Ask yourself what’s in your heart, that
reliquary ​— ​blood locket and seedbed ​— ​and
contend with what it means, the folk saying
 
you learned from a Korean poet in Seoul:
that one does not bury the mother’s body
in the ground but in the chest, or ​— ​like you ​— ​
 
you carry her corpse on your back.
 
 


I from DOMESTIC WORK


Limen

All day I’ve listened to the industry
of a single woodpecker, worrying the catalpa tree
just outside my window. Hard at his task,
 
his body is a hinge, a door knocker
to the cluttered house of memory in which
I can almost see my mother’s face.
 
She is there, again, beyond the tree,
its slender pods and heart-shaped leaves,
hanging wet sheets on the line ​— ​each one
 
a thin white screen between us. So insistent
is this woodpecker, I’m sure he must be
looking for something else ​— ​not simply
 
the beetles and grubs inside, but some other gift
the tree might hold. All day he’s been at work,
tireless, making the green hearts flutter.
 

Early Evening, Frankfort, Kentucky
 
It is 1965. I am not yet born, only
a fullness beneath the Empire waist
of my mother’s blue dress.
 
The ruffles at her neck are waves
of light in my father’s eyes. He carries
a slim volume, leather-bound, poems
 
to read as they walk. The long road
past the college, through town,
rises and falls before them,
 
the blue hills shimmering at twilight.
The stacks at the distillery exhale,
and my parents breathe evening air
 
heady and sweet as Kentucky bourbon.
They are young and full of laughter,
the sounds in my mother’s throat
 
rippling down into my blood.
My mother, who will not reach
forty-one, steps into the middle
 
of a field, lies down among clover
and sweet grass, right here, right now ​— ​
dead center of her life.
 

Family Portrait

Before the picture man comes
Mama and I spend the morning
cleaning the family room.
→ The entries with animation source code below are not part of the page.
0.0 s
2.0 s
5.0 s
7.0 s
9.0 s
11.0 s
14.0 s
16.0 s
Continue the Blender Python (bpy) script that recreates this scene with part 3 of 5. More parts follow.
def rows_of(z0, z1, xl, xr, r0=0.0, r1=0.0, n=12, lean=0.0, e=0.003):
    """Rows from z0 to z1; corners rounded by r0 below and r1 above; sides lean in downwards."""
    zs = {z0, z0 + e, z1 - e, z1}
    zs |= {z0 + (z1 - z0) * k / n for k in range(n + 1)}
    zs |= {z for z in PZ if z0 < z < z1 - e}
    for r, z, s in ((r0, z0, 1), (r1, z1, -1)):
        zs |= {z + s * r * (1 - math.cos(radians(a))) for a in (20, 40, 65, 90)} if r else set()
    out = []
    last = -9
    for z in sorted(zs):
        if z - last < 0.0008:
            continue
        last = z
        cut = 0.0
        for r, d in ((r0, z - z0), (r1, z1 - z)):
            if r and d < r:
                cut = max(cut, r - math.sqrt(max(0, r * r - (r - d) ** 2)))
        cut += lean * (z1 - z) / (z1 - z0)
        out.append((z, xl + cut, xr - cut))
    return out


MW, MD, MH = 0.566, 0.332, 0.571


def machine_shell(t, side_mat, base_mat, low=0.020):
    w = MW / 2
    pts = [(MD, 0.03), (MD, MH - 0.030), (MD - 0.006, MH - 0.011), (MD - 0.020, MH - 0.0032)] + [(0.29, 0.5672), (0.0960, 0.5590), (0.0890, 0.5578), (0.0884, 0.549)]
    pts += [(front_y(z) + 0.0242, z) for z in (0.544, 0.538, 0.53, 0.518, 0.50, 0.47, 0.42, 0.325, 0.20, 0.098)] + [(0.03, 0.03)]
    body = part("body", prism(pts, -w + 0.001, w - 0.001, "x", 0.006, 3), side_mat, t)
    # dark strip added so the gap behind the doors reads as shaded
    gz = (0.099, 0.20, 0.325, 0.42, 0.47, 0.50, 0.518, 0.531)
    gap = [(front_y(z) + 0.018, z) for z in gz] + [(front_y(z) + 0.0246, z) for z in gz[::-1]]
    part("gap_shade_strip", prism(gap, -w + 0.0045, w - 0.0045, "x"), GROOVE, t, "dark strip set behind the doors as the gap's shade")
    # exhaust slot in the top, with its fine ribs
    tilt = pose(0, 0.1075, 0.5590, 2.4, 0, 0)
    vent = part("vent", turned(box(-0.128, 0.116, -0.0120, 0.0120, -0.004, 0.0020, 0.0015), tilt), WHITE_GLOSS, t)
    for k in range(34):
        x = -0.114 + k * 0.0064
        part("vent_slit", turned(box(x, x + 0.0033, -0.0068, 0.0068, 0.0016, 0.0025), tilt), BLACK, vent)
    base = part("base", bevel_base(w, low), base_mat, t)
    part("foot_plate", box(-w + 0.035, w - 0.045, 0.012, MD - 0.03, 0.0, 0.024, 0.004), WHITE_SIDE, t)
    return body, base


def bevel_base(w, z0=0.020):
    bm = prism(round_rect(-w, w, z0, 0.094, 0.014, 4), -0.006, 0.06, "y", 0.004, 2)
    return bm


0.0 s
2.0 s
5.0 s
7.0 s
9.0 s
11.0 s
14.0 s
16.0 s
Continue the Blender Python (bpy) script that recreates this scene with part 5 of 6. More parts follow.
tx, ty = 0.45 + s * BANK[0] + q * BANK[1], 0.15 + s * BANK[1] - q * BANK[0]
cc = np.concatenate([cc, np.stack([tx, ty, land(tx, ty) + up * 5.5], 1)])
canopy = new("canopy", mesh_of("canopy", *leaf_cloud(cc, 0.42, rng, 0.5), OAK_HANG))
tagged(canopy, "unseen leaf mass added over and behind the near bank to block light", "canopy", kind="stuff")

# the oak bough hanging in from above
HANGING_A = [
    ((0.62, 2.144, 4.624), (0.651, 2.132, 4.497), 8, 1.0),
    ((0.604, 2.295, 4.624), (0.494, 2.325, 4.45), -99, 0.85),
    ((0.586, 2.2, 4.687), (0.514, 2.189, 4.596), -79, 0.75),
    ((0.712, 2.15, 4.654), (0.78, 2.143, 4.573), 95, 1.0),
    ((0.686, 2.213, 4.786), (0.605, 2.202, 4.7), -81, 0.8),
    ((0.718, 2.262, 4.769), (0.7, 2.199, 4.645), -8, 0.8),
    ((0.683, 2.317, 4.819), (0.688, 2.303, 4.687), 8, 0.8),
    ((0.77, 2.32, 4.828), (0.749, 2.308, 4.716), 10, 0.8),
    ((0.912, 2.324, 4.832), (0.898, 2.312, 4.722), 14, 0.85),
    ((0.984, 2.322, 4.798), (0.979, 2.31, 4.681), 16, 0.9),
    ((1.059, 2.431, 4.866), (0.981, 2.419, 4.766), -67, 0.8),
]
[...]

She hums
Motown, doles out chores, a warning ​— ​
 
He has no legs, she says. Don’t stare.
I’m first to the door when he rings.
My father and uncle lift his chair
onto the porch, arrange his things
 
near the place his feet would be.
He poses our only portrait ​— ​my father
sitting, Mama beside him, and me
in between. I watch him bother
 
the space for knees, shins, scratching air
as ​— ​years later ​— ​I’d itch for what’s not there.